To be a successful in
the sports world today, a good coach must understand change. He not only must
acknowledge that his sport changes but also must take measures to keep up with
the changes. He must be willing to change his practice approach and his game
plan. He must be willing to approach players differently. He must be willing to
approach every aspect of the game differently. If there is a coach today using
the same approach, same game plan and same practice plan he did twenty years
ago, chances are that his program ranks somewhere other than at the top.
Because rules, equipment, scoring and even players have changed through the
years, no good coach would stubbornly resist change and refuse to stay current.
Imagine a basketball coach running the same plays he used before the
introduction of the three-point line.
A good coach works hard to stay on top of how his
particular sport continues to change or he simply gets passed by. An NCAA or
National Football League defensive coordinator better put in extra time to
understand how the New Orleans Saints and the Baylor Bears, engineered by Sean
Payton and Art Briles, respectively, have changed the game of football
offensively. A National Hockey League coach better work hard to find a way to
approach Ken Hitchcock’s frustrating, defense-first style of hockey. Coaches
who do not keep up with other programs’ innovations will become obsolete very
quickly.
As with the world of
sports, the world of education has changed. Historically, education has changed
very little until very recently. The stand-and-deliver model of teaching by
lecture dominated education for centuries, dating back to the advent of
universities hundreds of years ago. Even late into the 20th century
and beyond, such obsolete pedagogy has managed to hang on for dear life in some
schools even though the world outside the classroom walls has been changing at
an incredible rate. In recent years however, the rules of education have
changed, the art of teaching has changed, scoring and assessment have changed,
the length of the days and years have changed, and even the students have
changed.
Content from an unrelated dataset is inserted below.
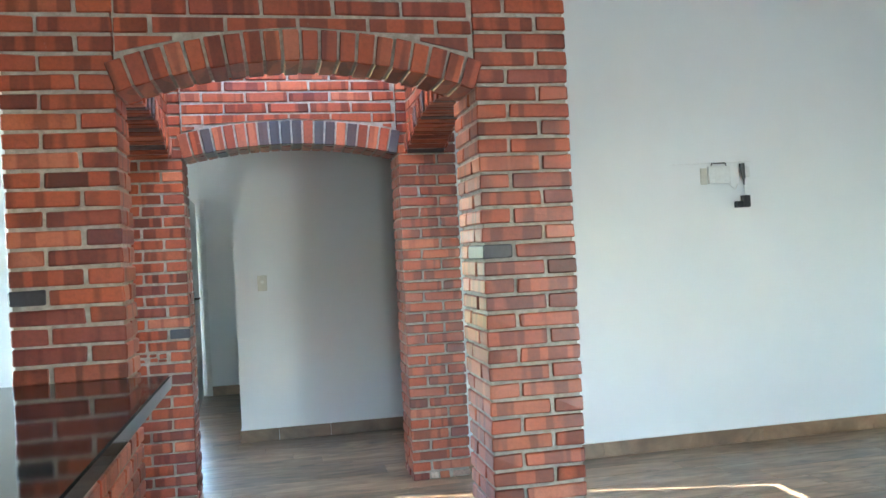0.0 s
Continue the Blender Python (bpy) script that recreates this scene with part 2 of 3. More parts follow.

Imagine a teacher teaching science the way she taught it in the 1970s,
or history, or art. Inconceivable! For a good teacher, these changes present
opportunities to change with the times and explore new and exciting best
practices.
A good teacher
understands that both teaching and learning have changed. Whereas classrooms
once were cutting edge with one Apple IIe for students to share, many
classrooms today have tablets or laptops in every student’s hands. Classrooms
of days gone by used sticks of chalk with chalk boards or black boards, while
today’s classrooms often boast interactive whiteboards. Blended classes,
digital textbooks, state standardized testing, increasingly competitive college
admissions, scores of proprietary curriculum choices, Advanced Placement
courses and more have changed not only what teachers teach but how they teach.
Similarly, what students learn and how they learn have changed. Research has
shown repeatedly that the one-size-fits-all assembly-line method of educating
students used so much throughout the 20th century leads to
disinterest and disengagement with 21st century kids.
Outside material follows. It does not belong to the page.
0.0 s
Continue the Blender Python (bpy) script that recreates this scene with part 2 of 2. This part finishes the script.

A good teacher recognizes that today’s students
differ even from students ten years ago. Today’s students are more plugged in
than ever. Today’s students have different life goals than students a
generation ago. Today’s students face a future that is more uncertain than ever
before and employment statistics that are far from encouraging. As a result,
what students need in the classroom varies greatly from what students needed in
past generations. A good teacher changes her game plan, or lesson plans, to
accommodate these changing needs. Because students’ needs have changed and
because the ways students’ learn best have changed, a good teacher stays
current on changes in teaching and learning by reading, researching, observing
others and experimenting with new approaches.
A good teacher, unafraid
to change with the times, rewrites his game plan as often as necessary in order
to stay current with best practices. In terms of teaching quality, experience
can be priceless. As recent research shows, however, there exists no direct
correlation between teacher experience and teacher effectiveness. This largely
results from career educators’ inability or desire not to change and update
their game plans to give todays’ students what they need. The best teacher in
any given building may or may not be the most experienced teacher. The best
teacher in the building, though, will not be the one using the same yellowed
notes he used three decades ago. The best teacher in the building will not be
the one using the same exams he used back when mimeograph machines with purple
toner were all the rage. The best teacher in the building will not be the one
who has memorized all the lectures and can deliver them with no notes or
outlines in front of him. As with coaches who hold on too long to the old ways
of doing things, quite possibly, the game of teaching has passed some of these
teachers by, thus rendering them obsolete in the 21st century
classroom. The best teacher in the building, regardless of years of experience,
does what all good teachers do: he evaluates his game plan often and rewrites
his game plan as often as necessary to accommodate the changing needs of the
students and the changing landscape of the real world and does not cling to
obsolete pedagogies.
Perhaps baseball coach John Cohen of Mississippi State
University sums this up best. Having led his Bulldogs to not only the College
World Series finals in 2013 but also to the most wins in program history in a
season, Cohen understands that change and evolution are crucial to continued
success. He says of his own coaching and teaching journey, “… the six most dangerous words in the
English language: We’ve always done it this way. That’s dangerous because the
world is changing. If we were doing it the same way that I was doing it as a
young coach 20 years ago, we’d be doing the program a huge disservice. It’s a
challenge to make sure you’re constantly evolving.” As Cohen will testify, the
challenge certainly is worth it, for you and for those you teach.
Keeping mind that the game has changed, and will continue
to change, the obvious question is, “Will you?”